Fez has players track down artifacts, treasure maps, anti-cubes and even a few QR codes, most of which served little to no purpose in my first playthrough. I have two of four artifacts and no matter how many times I pull them out and examine their ridges, I have no idea how to equip or use them.
And that owl – damn that owl.
The map itself is pretty – a constellation of trixelized stars against an inky astrological backdrop – but successfully traveling from world to world can be difficult at times. There is no "take me here" button, no magic teleportation to many of the smaller areas, forcing players to find the correct doors and warp stations, and to re-do a few worlds before reaching their true destinations. That said, every time I replayed a world, I discovered something new, something that could help my journey or was simply fascinating. The experience deepened Fez's mystery and my own hunger to reveal the secrets on every island.
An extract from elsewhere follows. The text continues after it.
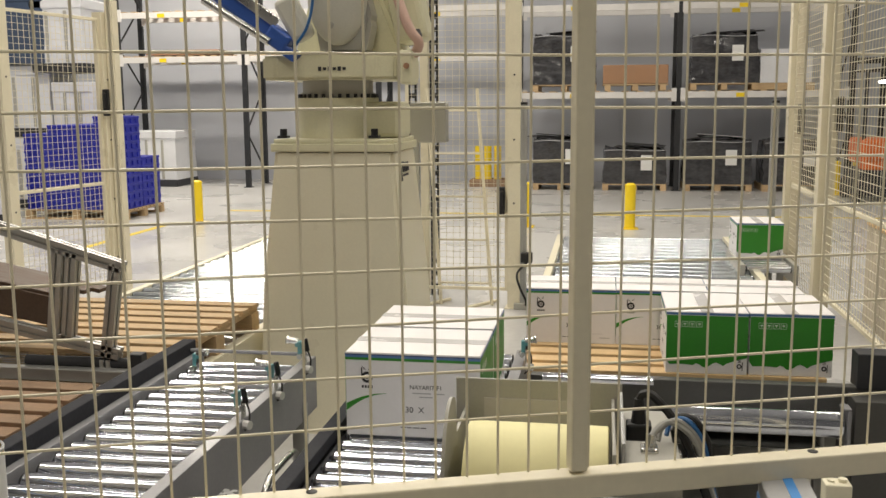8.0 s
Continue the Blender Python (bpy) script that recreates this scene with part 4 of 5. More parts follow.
# ---- mesh fences round the cell ----
def mesh_fence(p, q, z0, z1, label, px=0.036, pz=0.05, mid=None, posts=(True, True), pw=0.06):
    p, q = Vector((*p, 0)), Vector((*q, 0))
    d = (q - p).normalized()
    n = (q - p).length
    ang = math.atan2(d.y, d.x)
    R = Matrix.Rotation(ang, 3, "Z")
    t = thing("mesh_fence", p, label, "fence", "mesh fences")
    for want, s in zip(posts, (0, n)):
        if want:
            po = part("post", bx(B(), R @ Vector((s, 0, (z1 + 0.06) / 2)), (pw, pw, z1 + 0.06), 0.003, R), M_FENCE, t)
            for k in range(4):
                part("bolt_hole", cy(B(), R @ Vector((s, -pw / 2 - 0.001, 0.35 + 0.5 * k)), R @ Vector((s, -pw / 2 + 0.001, 0.35 + 0.5 * k)), 0.008, 8), M_BLACK, po)
            part("foot_plate", bx(B(), R @ Vector((s, 0, 0.004)), (0.14, 0.14, 0.008), 0.001, R), M_FENCE, po)
    for z in (z0, z1) + ((mid,) if mid else ()):
        part("rail", bx(B(), R @ Vector((n / 2, 0, z)), (n - pw, 0.025, 0.025), 0.002, R), M_FENCE, t)
    for s in (pw / 2 + 0.0125, n - pw / 2 - 0.0125):
        part("stile", bx(B(), R @ Vector((s, 0, (z0 + z1) / 2)), (0.025, 0.025, z1 - z0), 0.002, R), M_FENCE, t)
    bm = B()
    s = pw
    while s < n - pw:
        bx(bm, R @ Vector((s, 0.008, (z0 + z1) / 2)), (0.003, 0.003, z1 - z0), 0, R)
        s += px
    z = z0 + pz
    while z < z1:
        bx(bm, R @ Vector((n / 2, 0.011, z)), (n - pw, 0.003, 0.003), 0, R)
        z += pz
    tagged(part("mesh", bm, M_FENCE, t, "cream welded wire mesh"), kind="stuff")
    return t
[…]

I finished the game, technically, and there is still plenty more to discover, leaving the ending slightly hollow, though still deeply satisfying. I look forward to spending a few more nights unraveling the minutiae of each world, perhaps with help from friends. For you completionists out there: enjoy.
I haven't smiled as much while playing a game since my first multiplayer run of LittleBigPlanet, and even then I was only smiling because I was terrible and enjoyed frustrating my friends as they ran gracefully through the levels. Fez is comparable to Braid or Limbo in terms of recent indie platformers, but it is infinitely more heartwarming than Braid and less terrifying than Limbo.
Fez is joyful. Gomez is more expressive than a marshmallow-puff character has any right to be, and his adorability carries throughout the entire adventure. Every time he collected enough bits for a cube and he jumped up in glee, mouth wide, I mimicked him from my couch (complete with sound effects). Every time. There's a lot to be said for a game that can make a grown woman squeal with glee dozens of times in a playthrough (especially a game that doesn't star Hello Kitty).
In short, the long wait for Fez is entirely worth it. Play it, and I dare you not to smile.